Task requirements: Restate the listing below word for word, omitting any images.

== Available data

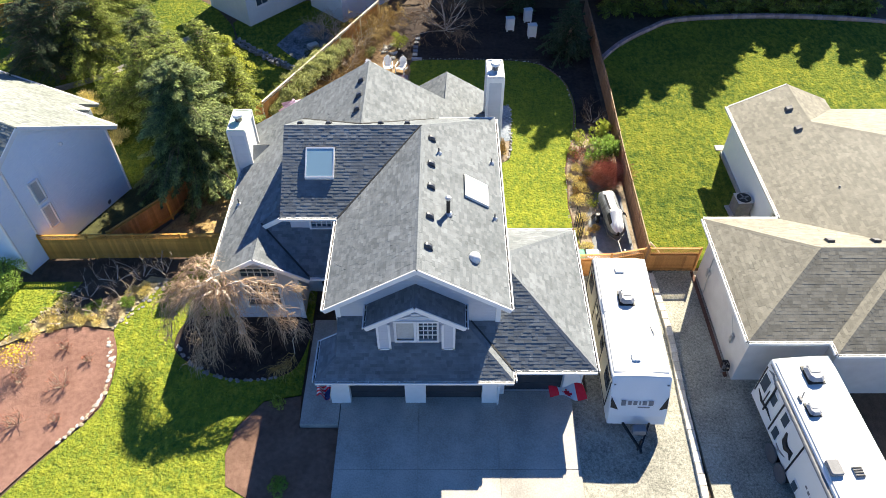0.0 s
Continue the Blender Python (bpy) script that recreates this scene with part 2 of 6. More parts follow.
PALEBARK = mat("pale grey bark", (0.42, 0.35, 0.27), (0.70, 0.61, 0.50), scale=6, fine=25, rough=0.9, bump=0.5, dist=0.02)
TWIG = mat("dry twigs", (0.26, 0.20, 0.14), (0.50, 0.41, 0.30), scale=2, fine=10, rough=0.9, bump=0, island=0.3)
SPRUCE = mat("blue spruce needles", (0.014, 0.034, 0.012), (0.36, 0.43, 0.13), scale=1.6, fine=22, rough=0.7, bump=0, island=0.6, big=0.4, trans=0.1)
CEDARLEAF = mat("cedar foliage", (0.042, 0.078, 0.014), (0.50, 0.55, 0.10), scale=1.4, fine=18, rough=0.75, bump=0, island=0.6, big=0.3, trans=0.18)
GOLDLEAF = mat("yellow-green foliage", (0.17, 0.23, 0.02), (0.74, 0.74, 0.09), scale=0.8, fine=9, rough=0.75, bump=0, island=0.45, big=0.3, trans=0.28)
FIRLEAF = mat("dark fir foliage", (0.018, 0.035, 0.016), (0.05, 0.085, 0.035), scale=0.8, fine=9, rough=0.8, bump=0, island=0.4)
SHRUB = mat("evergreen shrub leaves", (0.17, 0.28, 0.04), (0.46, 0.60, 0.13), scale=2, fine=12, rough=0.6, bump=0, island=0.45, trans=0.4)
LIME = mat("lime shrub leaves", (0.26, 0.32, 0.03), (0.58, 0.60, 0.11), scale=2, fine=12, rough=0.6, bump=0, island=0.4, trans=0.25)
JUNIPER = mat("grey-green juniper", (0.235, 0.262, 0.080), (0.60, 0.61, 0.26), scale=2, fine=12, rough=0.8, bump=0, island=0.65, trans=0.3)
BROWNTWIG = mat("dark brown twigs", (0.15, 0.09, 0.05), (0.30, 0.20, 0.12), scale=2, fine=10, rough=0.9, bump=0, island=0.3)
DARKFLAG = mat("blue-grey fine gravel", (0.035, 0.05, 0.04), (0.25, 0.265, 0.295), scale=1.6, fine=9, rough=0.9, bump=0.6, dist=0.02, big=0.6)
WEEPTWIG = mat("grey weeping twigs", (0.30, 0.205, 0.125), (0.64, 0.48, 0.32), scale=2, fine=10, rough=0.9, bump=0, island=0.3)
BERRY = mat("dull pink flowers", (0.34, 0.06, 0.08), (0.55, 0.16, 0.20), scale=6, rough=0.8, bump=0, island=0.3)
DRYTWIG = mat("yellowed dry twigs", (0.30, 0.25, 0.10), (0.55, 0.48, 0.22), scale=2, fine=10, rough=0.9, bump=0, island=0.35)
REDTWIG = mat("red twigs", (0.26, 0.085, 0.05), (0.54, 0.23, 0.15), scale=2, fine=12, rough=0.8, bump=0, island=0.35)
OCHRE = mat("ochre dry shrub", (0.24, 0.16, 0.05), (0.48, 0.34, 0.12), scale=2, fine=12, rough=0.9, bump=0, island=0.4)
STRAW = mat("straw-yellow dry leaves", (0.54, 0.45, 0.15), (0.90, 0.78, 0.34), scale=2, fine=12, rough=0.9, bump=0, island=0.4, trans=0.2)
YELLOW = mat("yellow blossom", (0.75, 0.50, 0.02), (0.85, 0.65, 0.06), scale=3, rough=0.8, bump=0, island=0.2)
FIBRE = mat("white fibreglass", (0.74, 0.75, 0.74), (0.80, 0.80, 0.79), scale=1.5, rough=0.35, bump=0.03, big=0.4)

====

Output of the exercise:
0.0 s
Continue the Blender Python (bpy) script that recreates this scene with part 2 of 6. More parts follow.
PALEBARK = mat("pale grey bark", (0.42, 0.35, 0.27), (0.70, 0.61, 0.50), scale=6, fine=25, rough=0.9, bump=0.5, dist=0.02)
TWIG = mat("dry twigs", (0.26, 0.20, 0.14), (0.50, 0.41, 0.30), scale=2, fine=10, rough=0.9, bump=0, island=0.3)
SPRUCE = mat("blue spruce needles", (0.014, 0.034, 0.012), (0.36, 0.43, 0.13), scale=1.6, fine=22, rough=0.7, bump=0, island=0.6, big=0.4, trans=0.1)
CEDARLEAF = mat("cedar foliage", (0.042, 0.078, 0.014), (0.50, 0.55, 0.10), scale=1.4, fine=18, rough=0.75, bump=0, island=0.6, big=0.3, trans=0.18)
GOLDLEAF = mat("yellow-green foliage", (0.17, 0.23, 0.02), (0.74, 0.74, 0.09), scale=0.8, fine=9, rough=0.75, bump=0, island=0.45, big=0.3, trans=0.28)
FIRLEAF = mat("dark fir foliage", (0.018, 0.035, 0.016), (0.05, 0.085, 0.035), scale=0.8, fine=9, rough=0.8, bump=0, island=0.4)
SHRUB = mat("evergreen shrub leaves", (0.17, 0.28, 0.04), (0.46, 0.60, 0.13), scale=2, fine=12, rough=0.6, bump=0, island=0.45, trans=0.4)
LIME = mat("lime shrub leaves", (0.26, 0.32, 0.03), (0.58, 0.60, 0.11), scale=2, fine=12, rough=0.6, bump=0, island=0.4, trans=0.25)
JUNIPER = mat("grey-green juniper", (0.235, 0.262, 0.080), (0.60, 0.61, 0.26), scale=2, fine=12, rough=0.8, bump=0, island=0.65, trans=0.3)
BROWNTWIG = mat("dark brown twigs", (0.15, 0.09, 0.05), (0.30, 0.20, 0.12), scale=2, fine=10, rough=0.9, bump=0, island=0.3)
DARKFLAG = mat("blue-grey fine gravel", (0.035, 0.05, 0.04), (0.25, 0.265, 0.295), scale=1.6, fine=9, rough=0.9, bump=0.6, dist=0.02, big=0.6)
WEEPTWIG = mat("grey weeping twigs", (0.30, 0.205, 0.125), (0.64, 0.48, 0.32), scale=2, fine=10, rough=0.9, bump=0, island=0.3)
BERRY = mat("dull pink flowers", (0.34, 0.06, 0.08), (0.55, 0.16, 0.20), scale=6, rough=0.8, bump=0, island=0.3)
DRYTWIG = mat("yellowed dry twigs", (0.30, 0.25, 0.10), (0.55, 0.48, 0.22), scale=2, fine=10, rough=0.9, bump=0, island=0.35)
REDTWIG = mat("red twigs", (0.26, 0.085, 0.05), (0.54, 0.23, 0.15), scale=2, fine=12, rough=0.8, bump=0, island=0.35)
OCHRE = mat("ochre dry shrub", (0.24, 0.16, 0.05), (0.48, 0.34, 0.12), scale=2, fine=12, rough=0.9, bump=0, island=0.4)
STRAW = mat("straw-yellow dry leaves", (0.54, 0.45, 0.15), (0.90, 0.78, 0.34), scale=2, fine=12, rough=0.9, bump=0, island=0.4, trans=0.2)
YELLOW = mat("yellow blossom", (0.75, 0.50, 0.02), (0.85, 0.65, 0.06), scale=3, rough=0.8, bump=0, island=0.2)
FIBRE = mat("white fibreglass", (0.74, 0.75, 0.74), (0.80, 0.80, 0.79), scale=1.5, rough=0.35, bump=0.03, big=0.4)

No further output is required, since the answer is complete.